In a previous post back in November, I mentioned my fondness for history, international relations, comparative religion and memoirs. Reading this kind of material has prompted me to look for explanations into why things happen. Therefore, as part of my quest, in 2016 I see myself reading stuff that could be philosophical, metaphysical, theological and scientific. After reading Jesmyn Ward’s Men We Reaped it’s become apparent if I wanna gain a deeper understanding of why things are the way the are, I better read more memoirs.
If anyone should be asking probing questions then it’s Jesmyn Ward. Over a period of just five years, five young men she’d grown up with in rural Mississippi all died. Just like Ward, all five were African-American, with one of them her brother. All five lived impoverished lives, or at the very best were barely scrapping by. All five died long before their time, victims of homicide, accident, drug overdose and suicide. Their deaths left a gaping hole in Ward’s soul, prompting her to ask why such things could happen. Her quest served as the inspiration for her well-received 2013 memoir The Men We Reaped.
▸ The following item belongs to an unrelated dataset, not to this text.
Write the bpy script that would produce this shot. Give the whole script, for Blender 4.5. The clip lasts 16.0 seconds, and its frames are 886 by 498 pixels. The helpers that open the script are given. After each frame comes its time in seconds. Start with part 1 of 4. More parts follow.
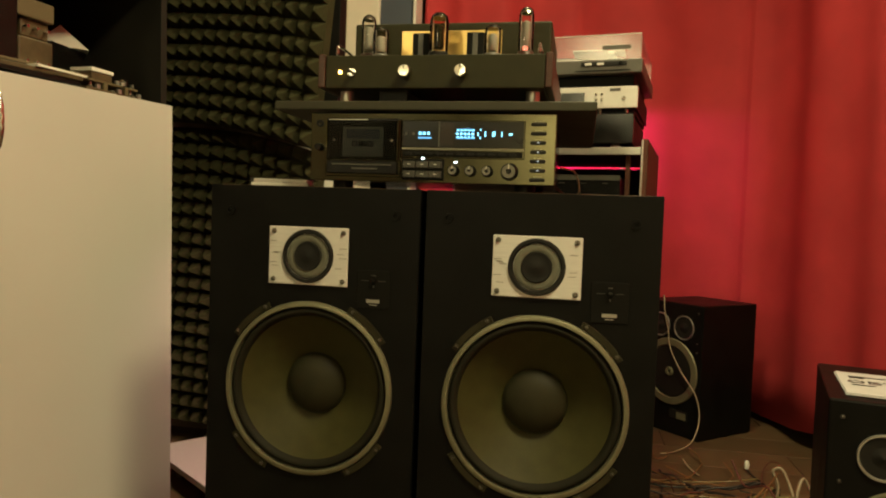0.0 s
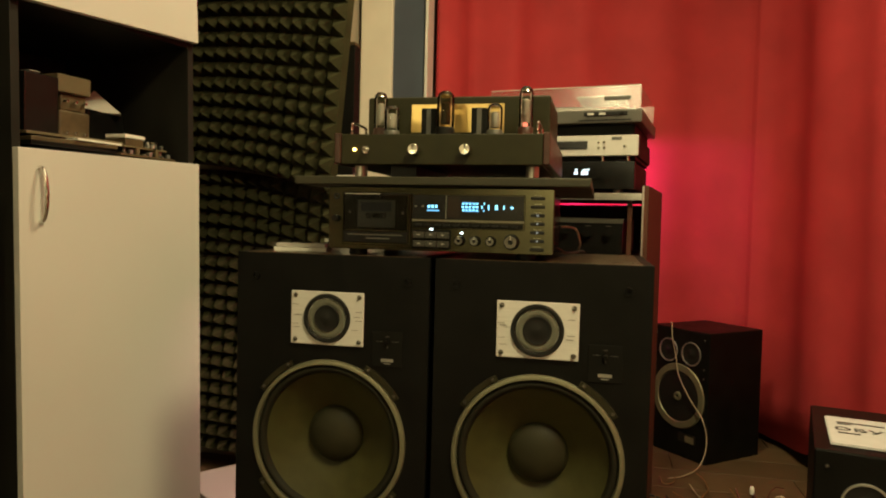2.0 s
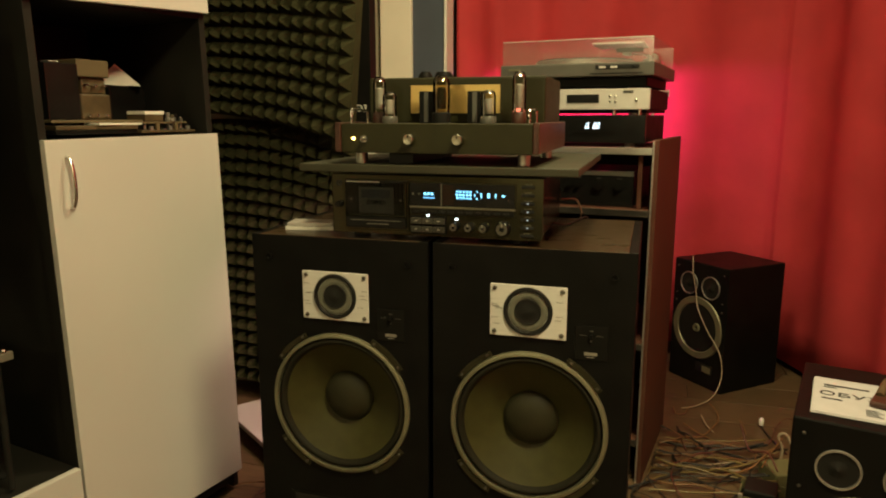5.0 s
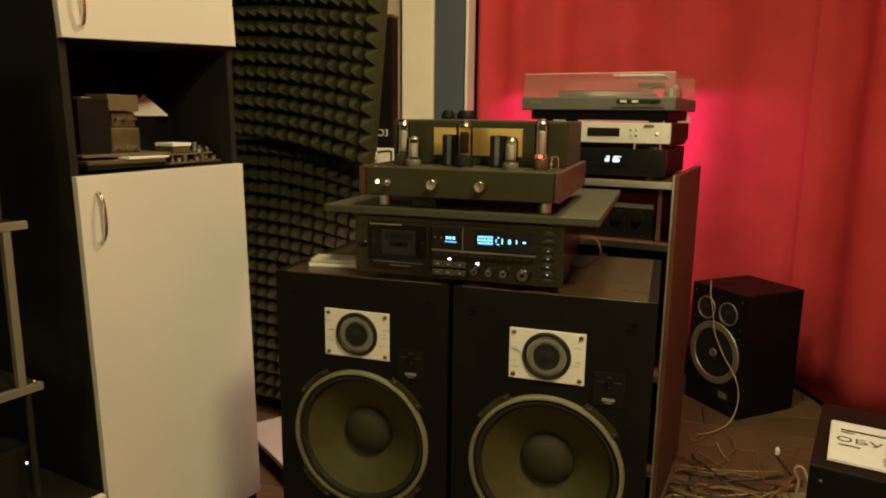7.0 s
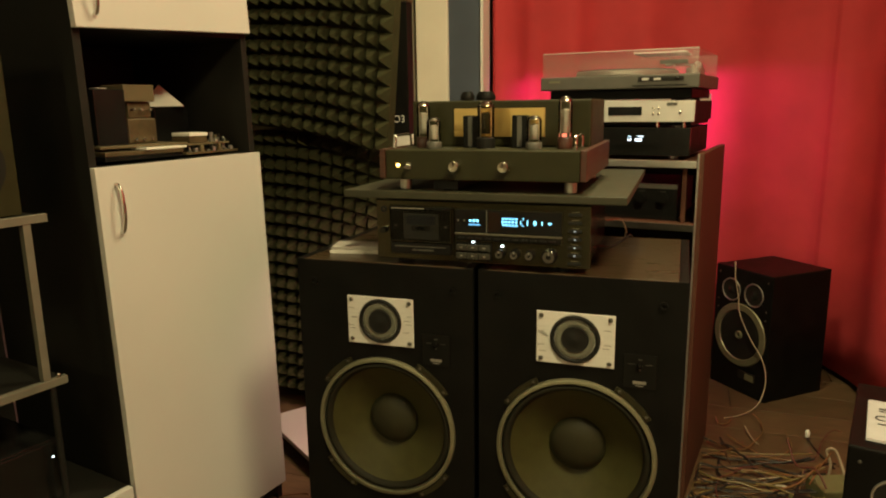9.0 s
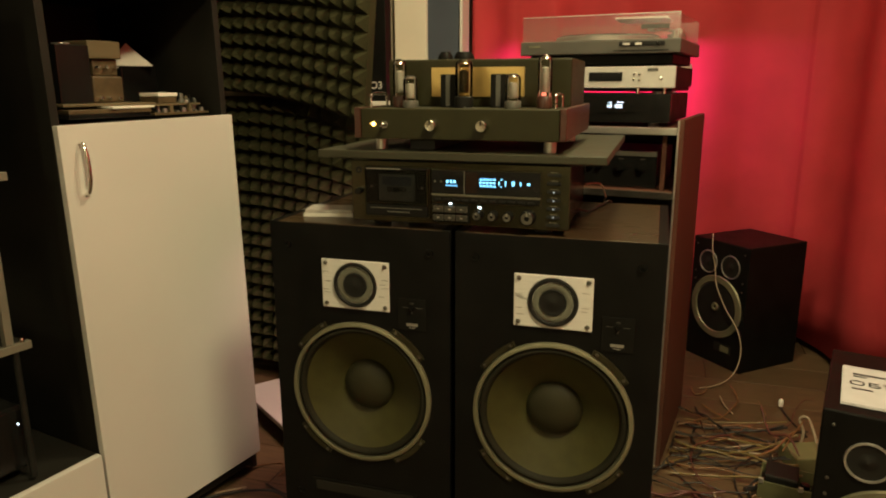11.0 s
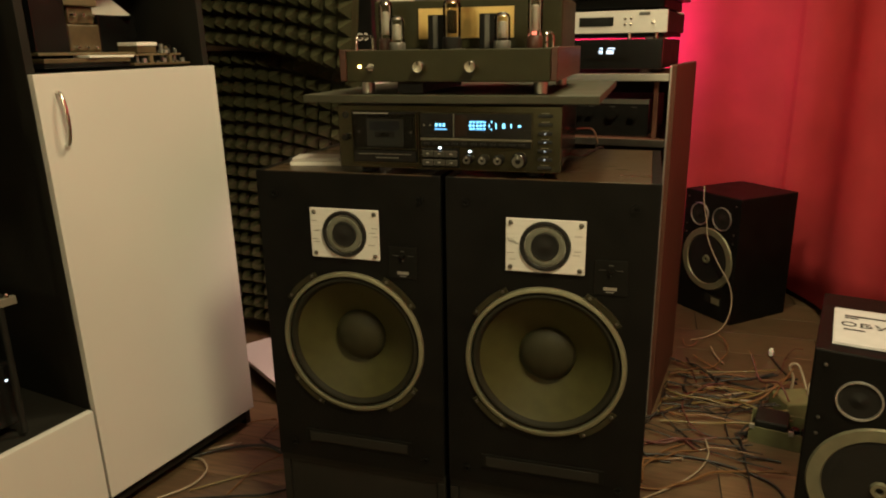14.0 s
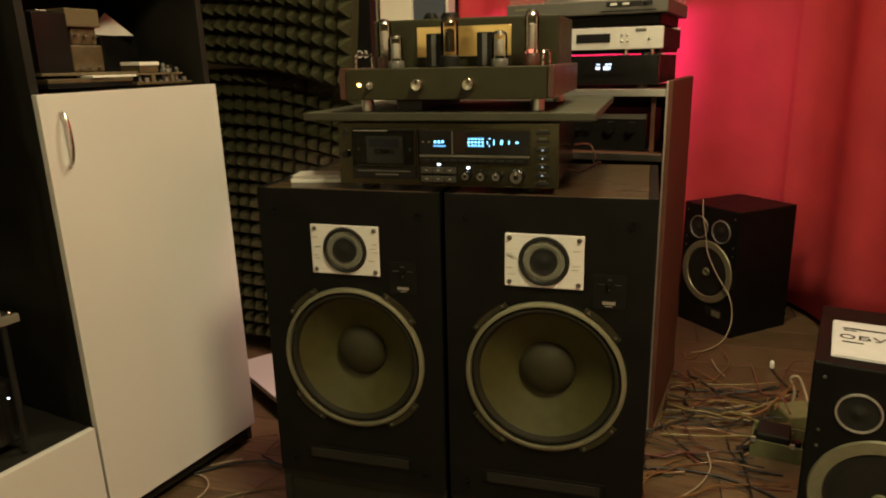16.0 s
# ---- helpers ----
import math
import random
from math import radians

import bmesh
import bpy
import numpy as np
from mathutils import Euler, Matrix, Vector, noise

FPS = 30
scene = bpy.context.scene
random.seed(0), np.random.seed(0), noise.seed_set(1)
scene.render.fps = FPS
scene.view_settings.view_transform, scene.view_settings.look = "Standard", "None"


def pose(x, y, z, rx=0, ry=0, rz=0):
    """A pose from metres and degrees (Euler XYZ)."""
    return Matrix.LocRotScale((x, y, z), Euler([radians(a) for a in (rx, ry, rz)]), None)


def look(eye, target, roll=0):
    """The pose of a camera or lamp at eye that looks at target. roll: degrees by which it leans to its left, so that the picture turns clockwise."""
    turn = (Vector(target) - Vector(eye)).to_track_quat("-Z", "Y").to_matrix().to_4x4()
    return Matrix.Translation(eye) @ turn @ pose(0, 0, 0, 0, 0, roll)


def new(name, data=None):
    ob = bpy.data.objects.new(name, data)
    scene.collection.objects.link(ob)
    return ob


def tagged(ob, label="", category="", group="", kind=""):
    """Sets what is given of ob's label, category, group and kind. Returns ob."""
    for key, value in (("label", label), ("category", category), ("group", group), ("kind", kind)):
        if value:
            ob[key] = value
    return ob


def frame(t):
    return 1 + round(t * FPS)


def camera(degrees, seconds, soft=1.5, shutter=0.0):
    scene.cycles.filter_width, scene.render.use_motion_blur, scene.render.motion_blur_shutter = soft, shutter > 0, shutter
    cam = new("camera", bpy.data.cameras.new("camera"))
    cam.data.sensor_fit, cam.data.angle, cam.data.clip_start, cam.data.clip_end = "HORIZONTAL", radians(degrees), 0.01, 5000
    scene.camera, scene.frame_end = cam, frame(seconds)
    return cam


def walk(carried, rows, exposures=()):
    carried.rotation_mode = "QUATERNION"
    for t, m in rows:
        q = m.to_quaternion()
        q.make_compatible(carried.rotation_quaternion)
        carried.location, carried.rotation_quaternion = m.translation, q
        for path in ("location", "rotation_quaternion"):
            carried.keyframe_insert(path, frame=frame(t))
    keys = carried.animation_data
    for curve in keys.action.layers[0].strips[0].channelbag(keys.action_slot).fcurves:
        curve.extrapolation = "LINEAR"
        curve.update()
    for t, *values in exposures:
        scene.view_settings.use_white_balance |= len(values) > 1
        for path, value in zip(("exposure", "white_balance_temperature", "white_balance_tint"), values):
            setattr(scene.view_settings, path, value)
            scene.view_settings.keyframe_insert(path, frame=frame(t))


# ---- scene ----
import functools

EV = 0.04
cam = camera(64.9, 16.0, soft=2.0, shutter=0.3)
PATH = [
    (0, (0.221, 0.135, 0.791), (-0.169, 2.095, 0.708), 2.1),
    (0.5, (0.224, 0.127, 0.799), (-0.178, 2.084, 0.702), 1.9),
    (1, (0.226, 0.106, 0.822), (-0.201, 2.058, 0.74), 0.2),
    (1.5, (0.245, 0.076, 0.865), (-0.203, 2.024, 0.809), 0.1),
    (2, (0.254, 0.045, 0.911), (-0.185, 1.994, 0.831), 1.4),
    (2.5, (0.273, 0.041, 0.943), (-0.171, 1.978, 0.723), 2.0),
    (3, (0.294, 0.035, 0.984), (-0.168, 1.957, 0.684), 0.8),
    (3.5, (0.315, 0.024, 1.026), (-0.163, 1.938, 0.699), 0.2),
    (6, (0.368, 0.011, 1.118), (-0.264, 1.869, 0.73), 0.7),
    (6.5, (0.357, 0.0, 1.147), (-0.299, 1.853, 0.778), 1.1),
    (7, (0.349, 0.009, 1.174), (-0.251, 1.88, 0.799), 0.7),
    (7.5, (0.343, 0.02, 1.18), (-0.198, 1.913, 0.829), 0.8),
    (8, (0.337, 0.016, 1.187), (-0.229, 1.903, 0.839), 0.6),
    (8.5, (0.329, 0.02, 1.177), (-0.282, 1.89, 0.814), 0.1),
    (9, (0.325, 0.026, 1.156), (-0.313, 1.878, 0.754), -0.8),
    (11.5, (0.322, 0.049, 1.107), (-0.242, 1.908, 0.63), -0.1),
    (12, (0.317, 0.048, 1.093), (-0.236, 1.904, 0.594), -0.1),
    (12.5, (0.316, 0.049, 1.084), (-0.222, 1.907, 0.574), 0.1),
    (13, (0.315, 0.053, 1.079), (-0.226, 1.902, 0.54), -0.2),
    (13.5, (0.317, 0.064, 1.074), (-0.23, 1.907, 0.522), -0.7),
    (14, (0.32, 0.057, 1.075), (-0.226, 1.899, 0.52), -0.9),
    (14.5, (0.322, 0.055, 1.076), (-0.228, 1.9, 0.531), -1.1),
    (15, (0.321, 0.057, 1.078), (-0.221, 1.903, 0.533), -1.2),
    (15.5, (0.325, 0.053, 1.08), (-0.217, 1.903, 0.548), -1.4),
    (16, (0.326, 0.049, 1.081), (-0.226, 1.901, 0.564), -1.3),
]
walk(cam, [(t, look(eye, target, roll)) for t, eye, target, roll in PATH],
     [(0, EV, 6500, 10), (9, EV, 6500, 10), (12, EV, 6200, 15), (16, EV, 6150, 15)])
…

Even though the book generated a ton of praise (Kim from Sophisticated Dorkiness included it in her 2014 year-end list of favorite nonfiction) for whatever reason, Ward’s memoir never made it to my reading list. So, because of praise it received, I could not resist grabbing a copy from my public library when the opportunity presented itself. After finishing it a few days ago, I’m happy to report Men We Reaped is worthy of that praise.
According to Ward, ultimately those men died because the odds were stacked against them. Their underfunded public school system in rural Mississippi cared little about them, probably preferring they drop out rather than complete their studies. A lack of living wage jobs would leave them few if any options for meaningful employment, causing some to turn to illegal drugs both as a means of personal escape as well as source of revenue. Long before these young man could achieve a sense of maturity, their lives were stripped of meaning and their chances of survival shrank as the years went by.
If you’re looking to read a great follow-up book to The Men We Reaped, I have three suggestions that immediately come to mind. I’d start with Isabel Wilkerson’s multiple award-winning 2010 book The Warmth of Other Suns: The Epic Story of America’s Great Migration. From there, Alex Koltowtiz’s modern nonfiction classic There Are No Children Here: The Story of Two Boys Growing Up in the Other America is as powerful today as when it was published back in 1991. Lastly, Wes Moore’s 2010 memoir The Other Wes Moore: One Name, Two Fates also makes a great follow-up read.